Что я могла тогда возразить? А у него действительно бывал иногда такой взгляд: очень голубые глаза белками повернуты под самые веки. Но в тот момент от ее испуга мне было только смешно.
Его дневник я прочла только теперь. Хотя он его не прятал, я не могла бы его читать, потому что у меня есть чувство, что я влезаю в жизнь другого человека, а это известная подлость.
Когда я сейчас читаю этот дневник, — скажем, то место в нем, где он пишет о несостоявшейся женитьбе на Алисе Порет: «Если бы Алиса Ивановна любила меня и Бог хотел бы этого, я был бы так рад! Я прошу Тебя Боже, устрой всё так, как находишь нужным и хорошим. Да будет Воля Божья!», — я вижу, что многое в этом дневнике выражено совсем по-детски. Да, в Дане было это детское, поэтому он и был такой.
Первый его арест был до меня. А второй арест я уже не помню. Может быть, он был уж очень короткий. Наверное, поэтому я его не запомнила.
Хотя Даня мне никогда особенно не рассказывал про свой первый брак, я знала его первую жену. Она была француженка, еврейка-француженка. Очень хорошенькая.
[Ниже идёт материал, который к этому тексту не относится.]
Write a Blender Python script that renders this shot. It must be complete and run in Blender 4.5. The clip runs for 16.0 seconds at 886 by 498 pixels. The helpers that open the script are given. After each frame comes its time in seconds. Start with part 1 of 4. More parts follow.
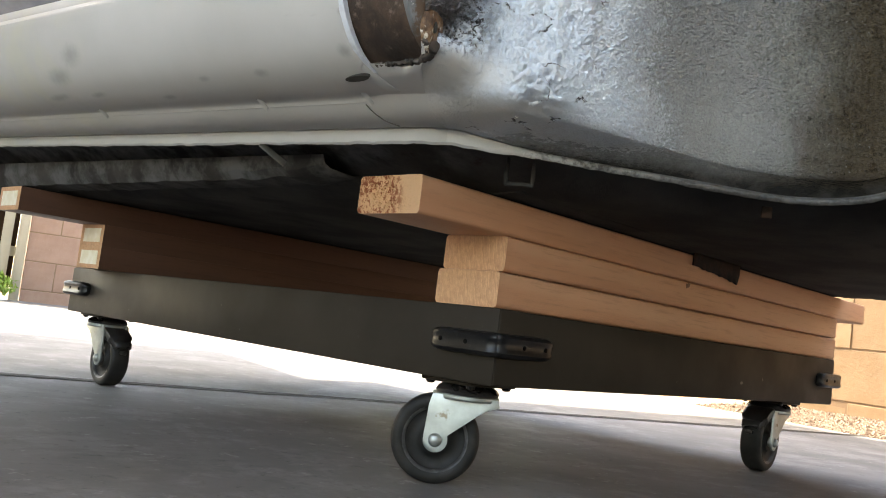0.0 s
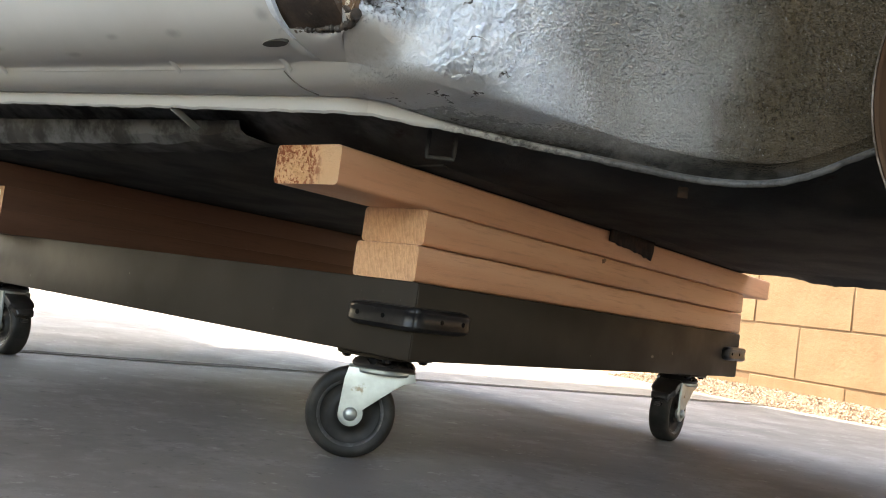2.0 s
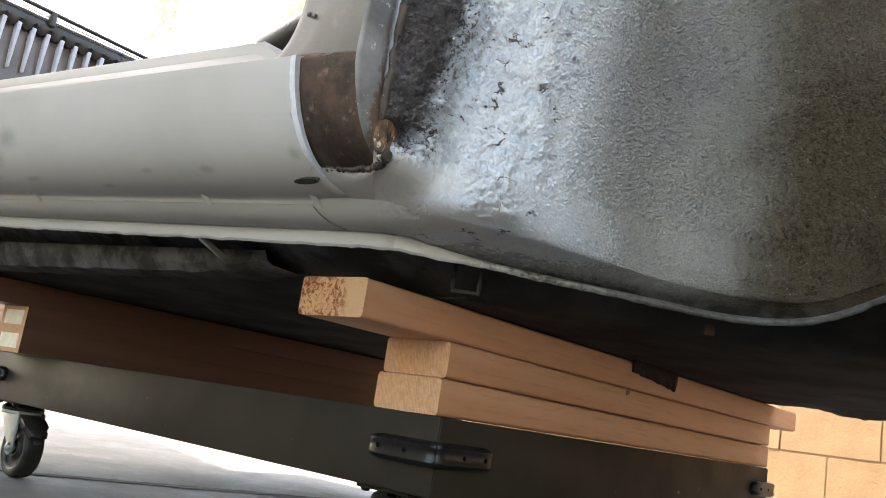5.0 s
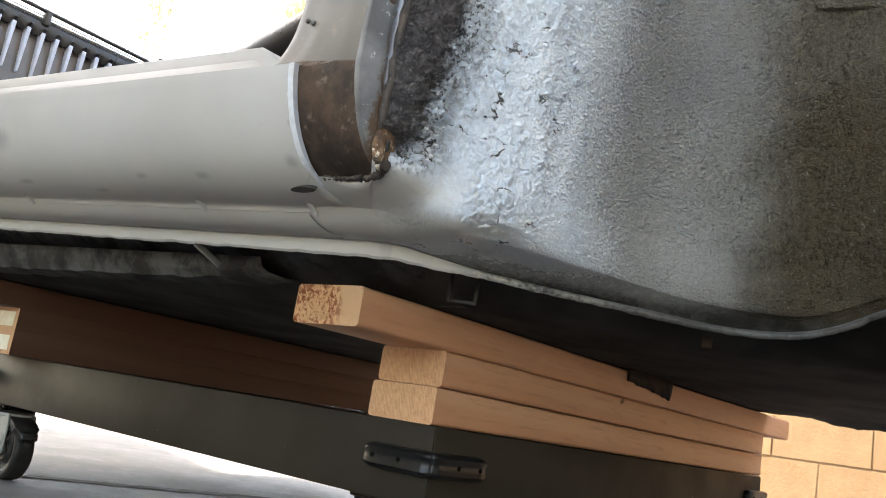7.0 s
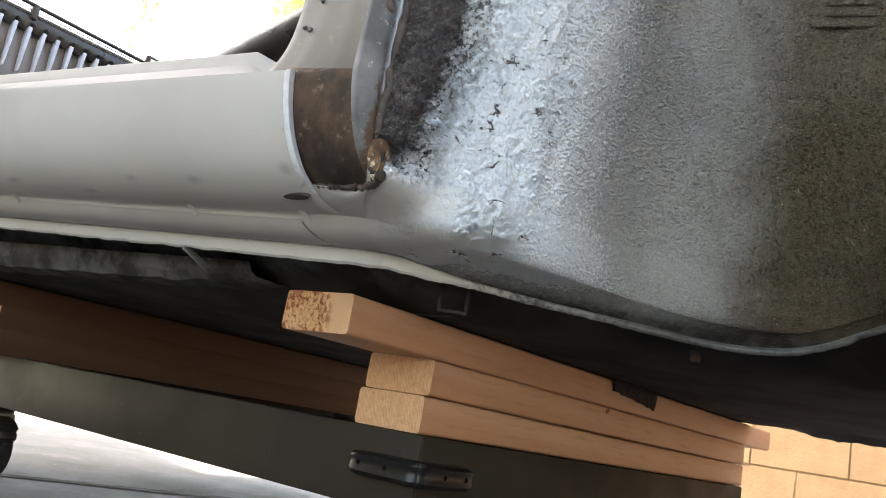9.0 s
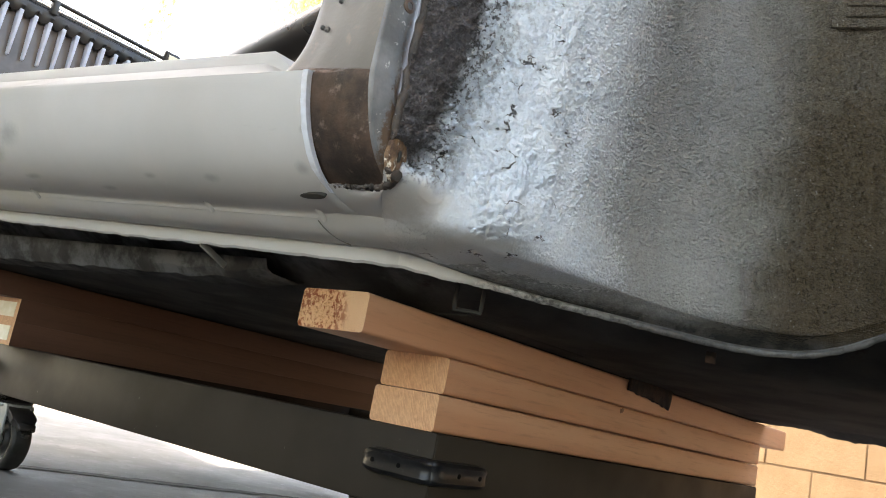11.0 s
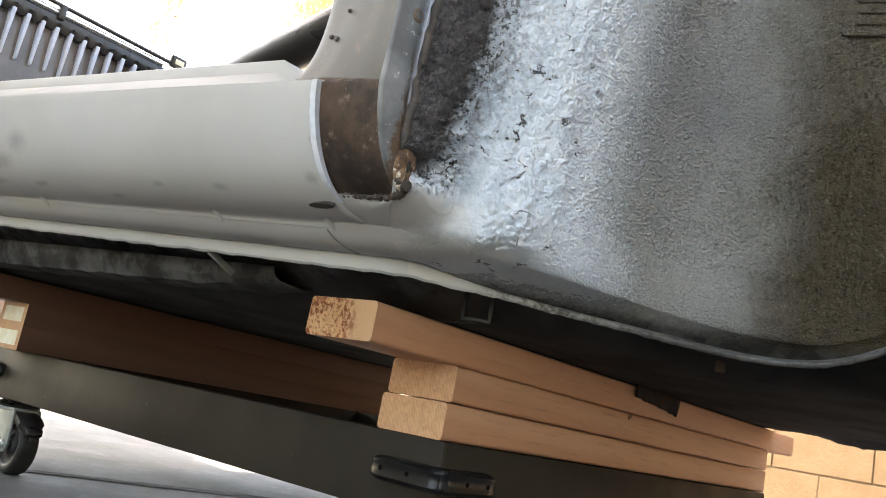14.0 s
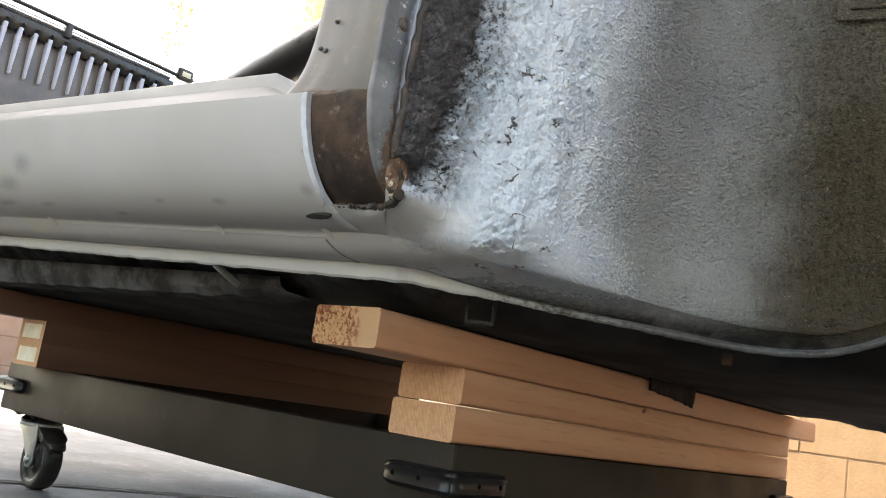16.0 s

Звали ее Эстер.
Даня говорил мне:
— Эстер — такой тип жены-куклы…
Но мне она показалась очень симпатичной, мы с ней ходили, гуляли. И был случай, когда на талоны давали туфли. Мы пошли с Даней покупать их.
Даня был очень добрый. И он сказал:
— Послушай, я знаю, что ты бы хотела иметь такие туфли. Но, может быть, отдать их Эстер? Все-таки мы с тобой вдвоем, а она осталась одна…
Я говорю:
— Хорошо. Отдай Эстер.
Туфли были элегантные, коричневые. Эстер была в восторге. И очень меня любила. В том числе за то, что отделалась от Дани.
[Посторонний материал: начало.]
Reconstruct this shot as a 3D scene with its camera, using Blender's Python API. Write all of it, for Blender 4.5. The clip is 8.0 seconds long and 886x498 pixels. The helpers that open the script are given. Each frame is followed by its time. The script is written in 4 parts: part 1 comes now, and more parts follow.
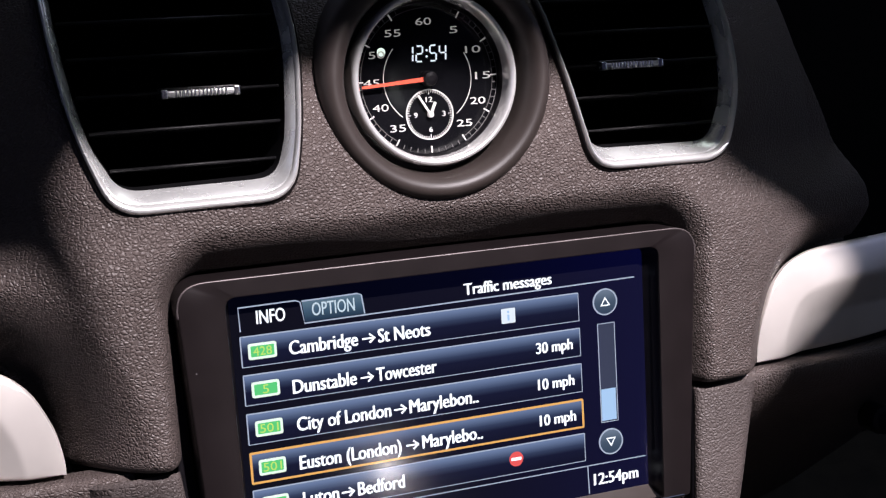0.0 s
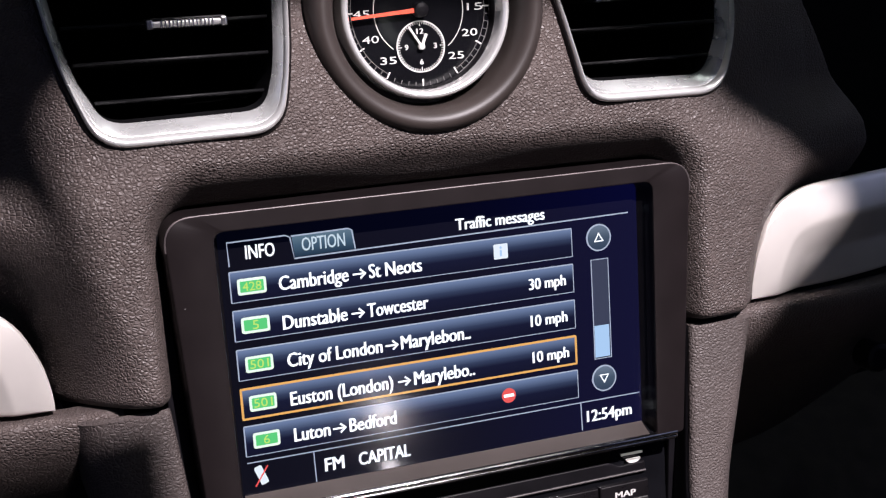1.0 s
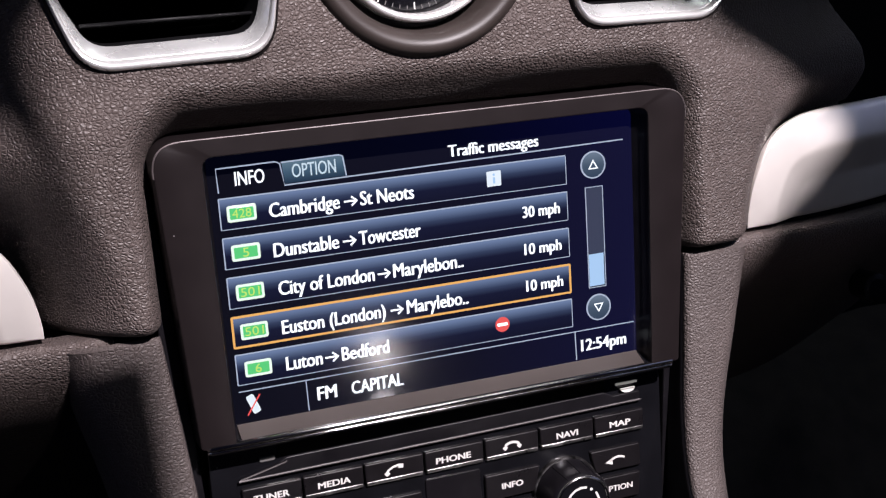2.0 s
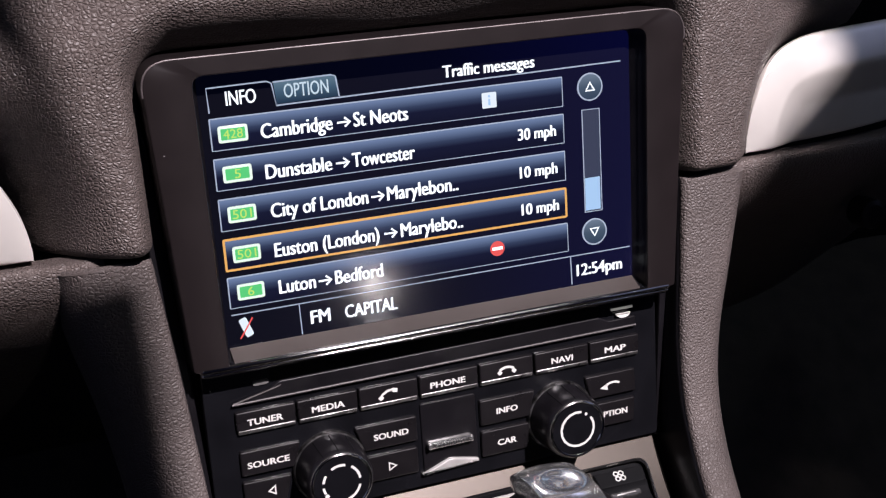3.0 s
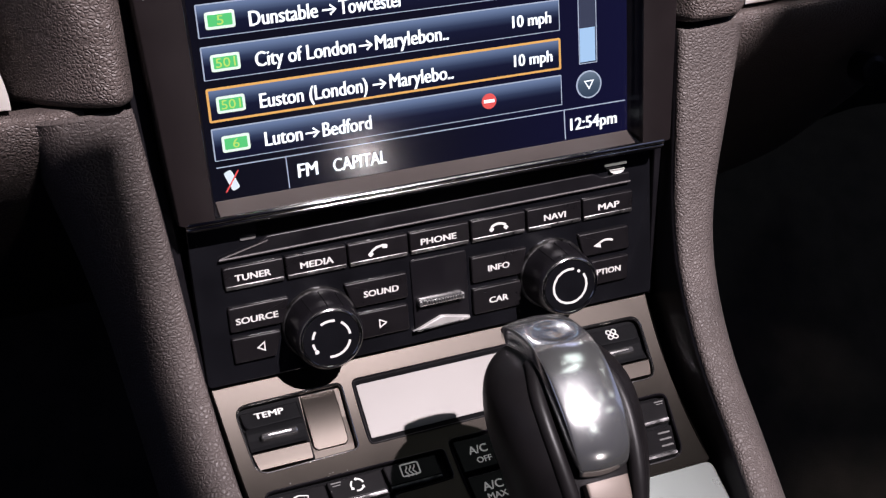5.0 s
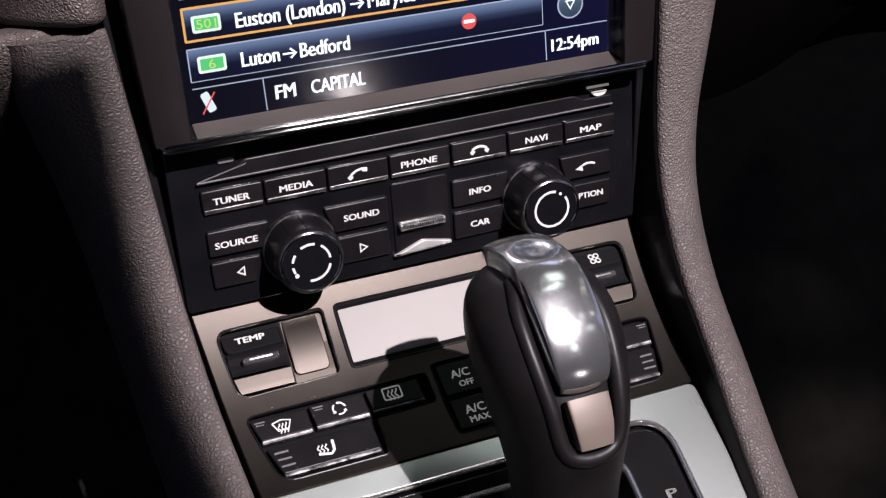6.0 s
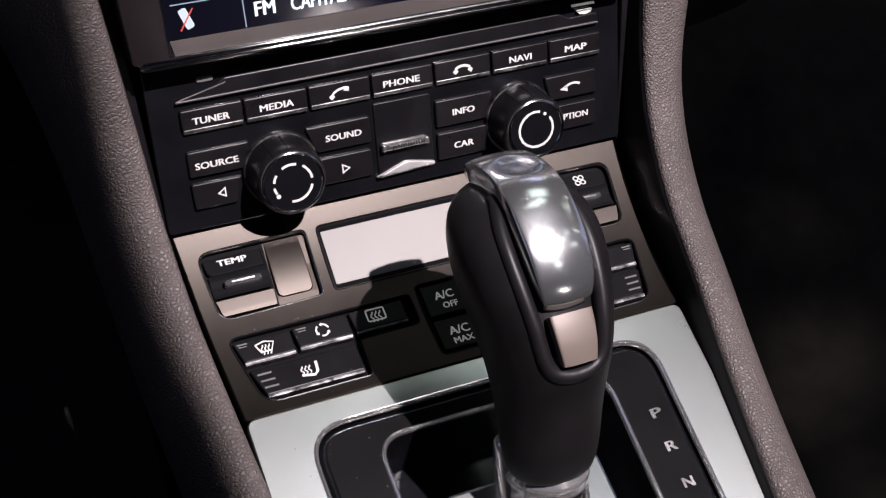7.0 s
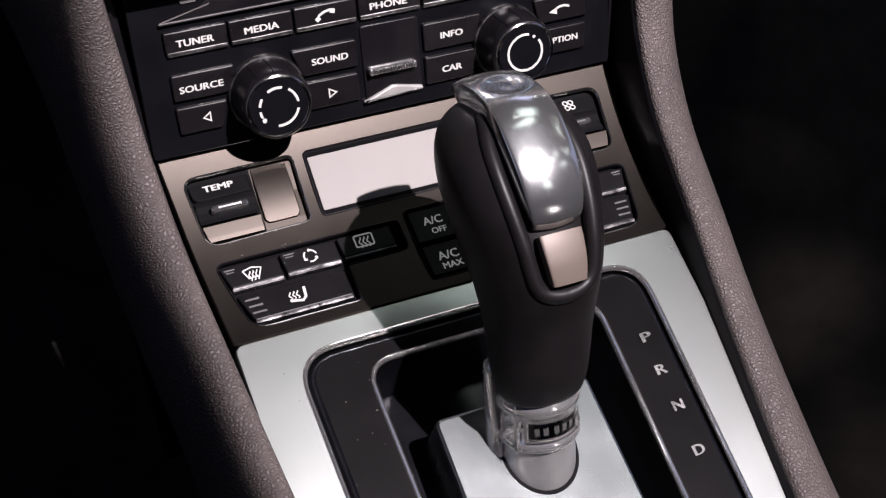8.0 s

Один раз Даня взял меня с собой в гости. У кого мы были, — сейчас не помню. Но все хотели, чтобы я тоже пошла. Помню, что все сидели на полу. И на полу, на расстеленных газетах лежало всё кто что принес. Селедка, черный хлеб и, конечно, водка, которую разливали всем.
Были братья Друскины, Яша и Миша>[7], они оба закончили консерваторию. Михаил был, кажется, младше Якова. Миша был очень холеный. Но мне больше нравился старший из них. Он играл на рояле как бог, и у него была огромная сила воли. Сначала окончил консерваторию старший. Но он знал, что ему надо дать дорогу младшему, и пожертвовал собой, не стал пианистом. Меня это восхитило.